Dampak lainnya, pemda seolah-olah berlomba untuk mendongkrak PAD-nya dengan cara menetapkan berbagai macam pungutan baru yang jelas-jelas membebani masyarakat dan menjadikan iklim usaha kurang kondusif. Dalam keadaan masyarakat yang terbebani dan pemda yang lebih berorientasi kedalam ini, jelas sekali bahwa upaya demokratisasi merupakan hal yang hampir mustahil.

Itulah sebabnya, trend pemekaran wilayah tidak disukai lagi di negara-negara lain. Sebaliknya, di Jepang misalnya, 47 propinsi yang ada saat ini secara administratif dikelompokkan menjadi 12 wilayah saja. Sedang pada level kedua, amalgamasi juga dilakukan dengan target pengurangan municipalities dari 3.232 menjadi hanya 257 (Masahisa Hayashi, 2002).

Sementara itu, pemerintah Thailand sedang merancang kebijakan untuk menciutkan jumlah daerah otonom tingkat III yang disebut TAO (Tambol Administratif Organization, di Indonesia setingkat Kecamatan) dari 7.498 menjadi hanya 5.000 (Bangkok Post, 3/11/02). Pengalaman negara-negara Eropa-pun menunjukkan makin sedikitnya jumlah daerah otonom setingkat kabupaten / kota. Di Swedia, unit pemda berkurang dari 1.006 pada tahun 1960-an menjadi 284 pada tahun 1980-an. Sementara pada periode yang sama, jumlah unit pemda di Belgia berkurang dari 2.663 menjadi 589; di Denmark dari 1.387 menjadi 275; di Jerman dari 24.282 menjadi 8.426; di Inggris dari 1.288 menjadi 457 (Hubert Allen, 1990).

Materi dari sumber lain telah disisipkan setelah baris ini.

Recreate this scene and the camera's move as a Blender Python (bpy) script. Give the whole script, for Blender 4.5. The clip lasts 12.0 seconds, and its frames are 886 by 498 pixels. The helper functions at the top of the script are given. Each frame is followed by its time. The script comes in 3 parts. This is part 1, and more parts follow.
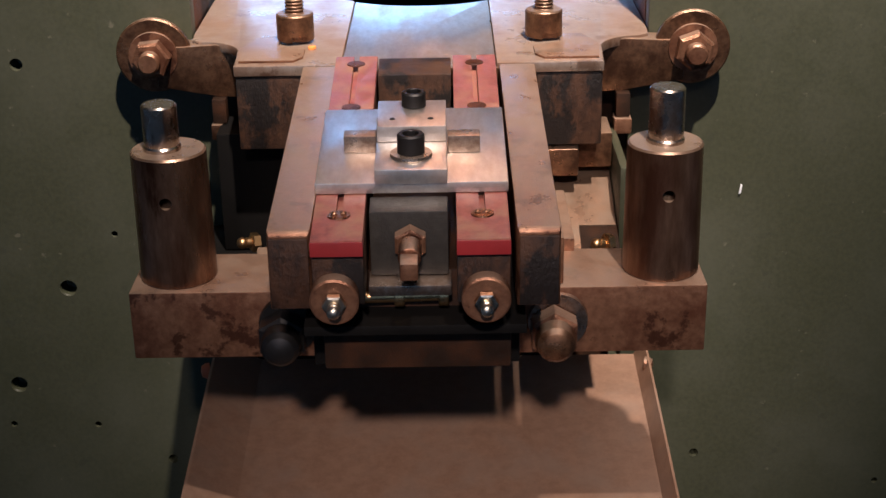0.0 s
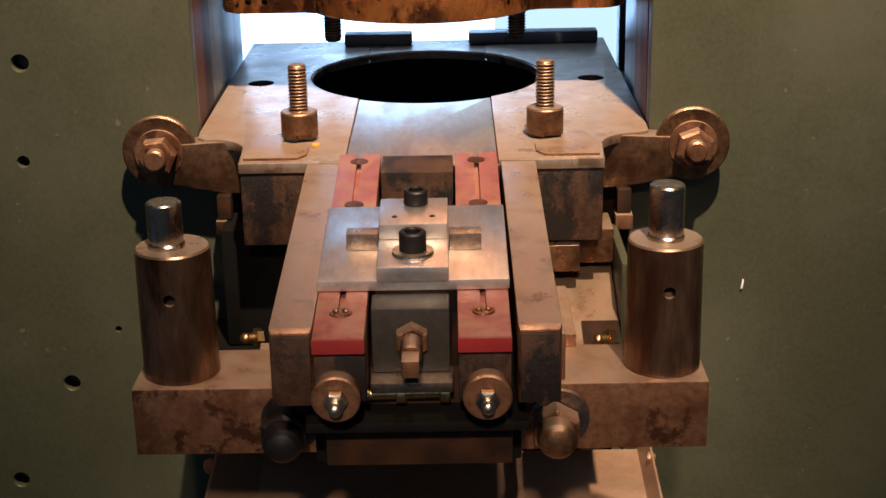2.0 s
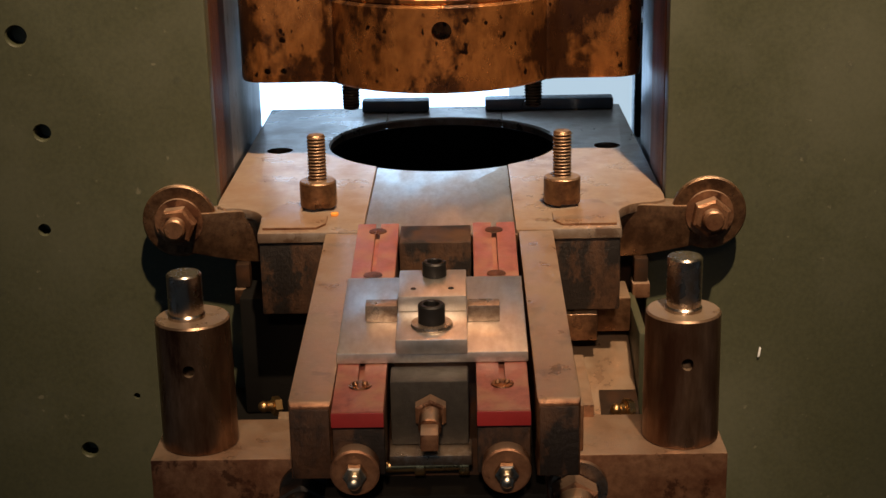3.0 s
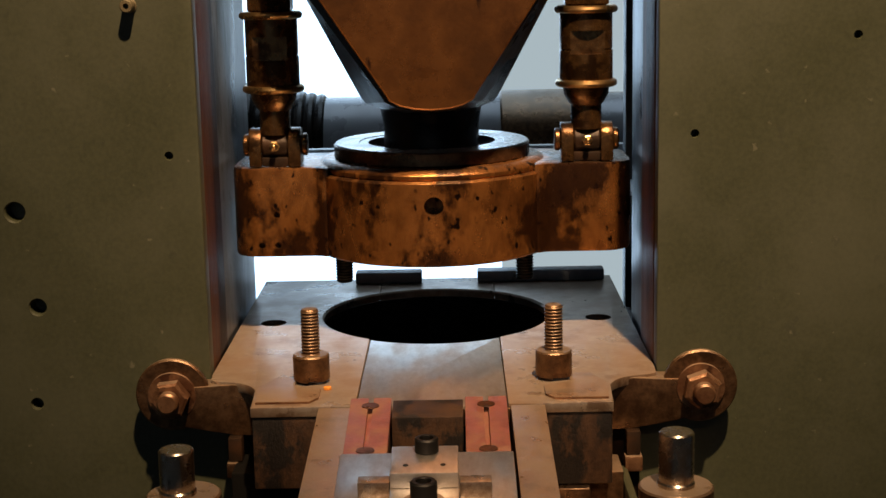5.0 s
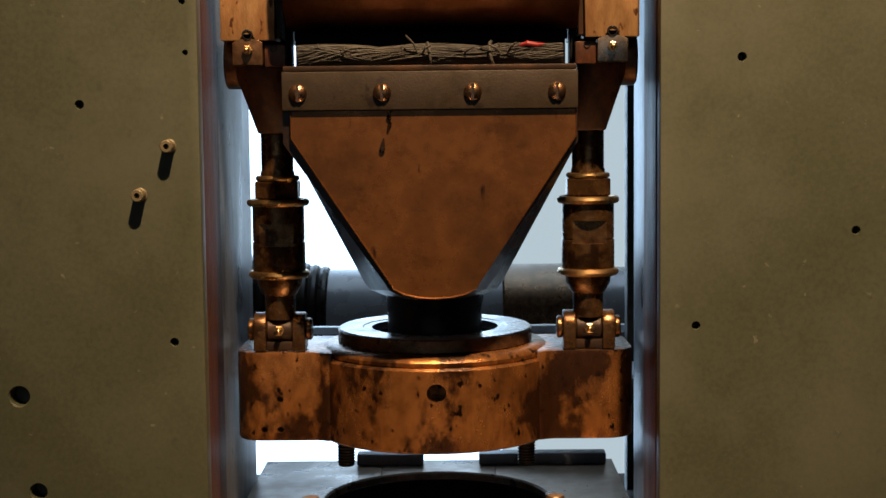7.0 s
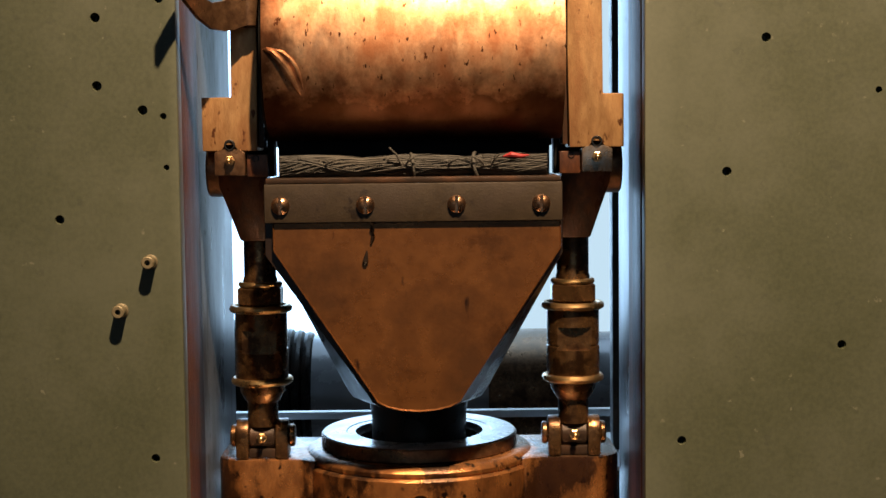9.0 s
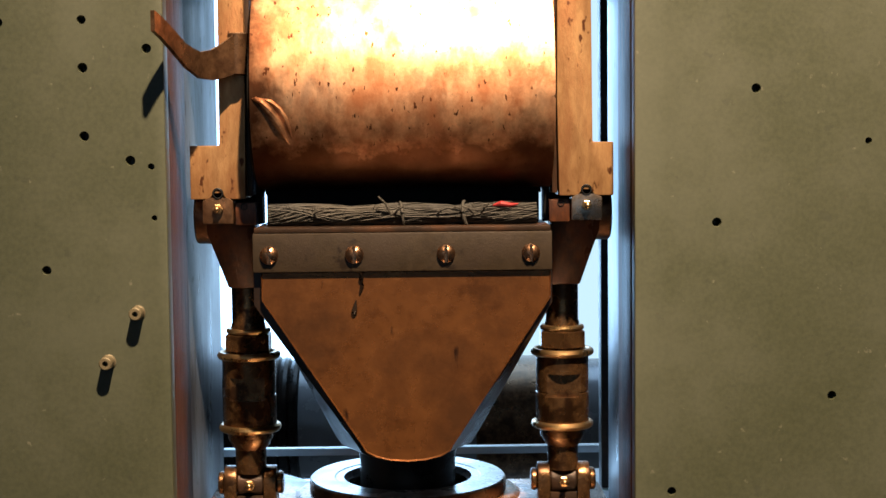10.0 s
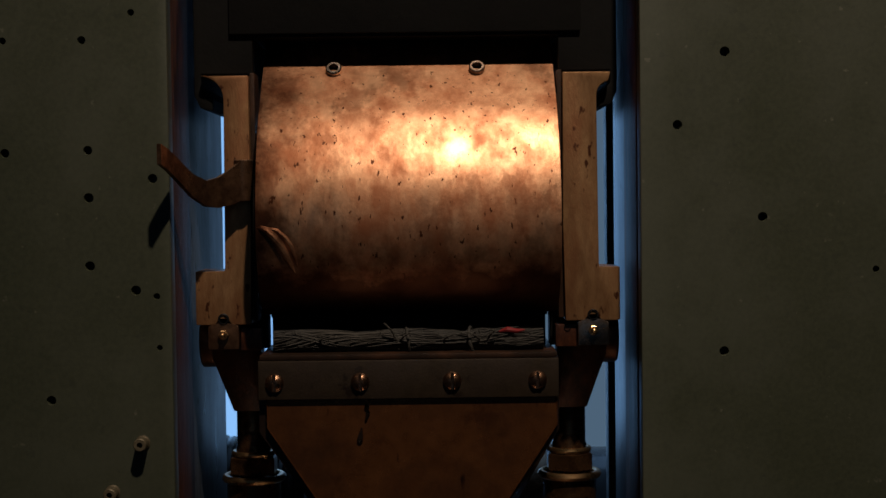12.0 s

Bercermin kepada pengalaman negara-negara diatas, pemekaran wilayah di Indonesia perlu dilakukan secara cermat dengan memperhitungkan berbagai untung ruginya. Jangan sampai di kemudian hari kita disibukkan dengan upaya untuk merampingkan atau menggabungkan kembali struktur dan jumlah pemerintah daerah. Demokrasi memang penting, namun pemekaran wilayah bukanlah cara satu-satunya untuk mempromosikannya. Buktinya, tidak terjadi distorsi nilai-nilai demokrasi ketika negara-negara tersebut melakukan pengurangan jumlah pemerintah daerah. © Tri Widodo WU.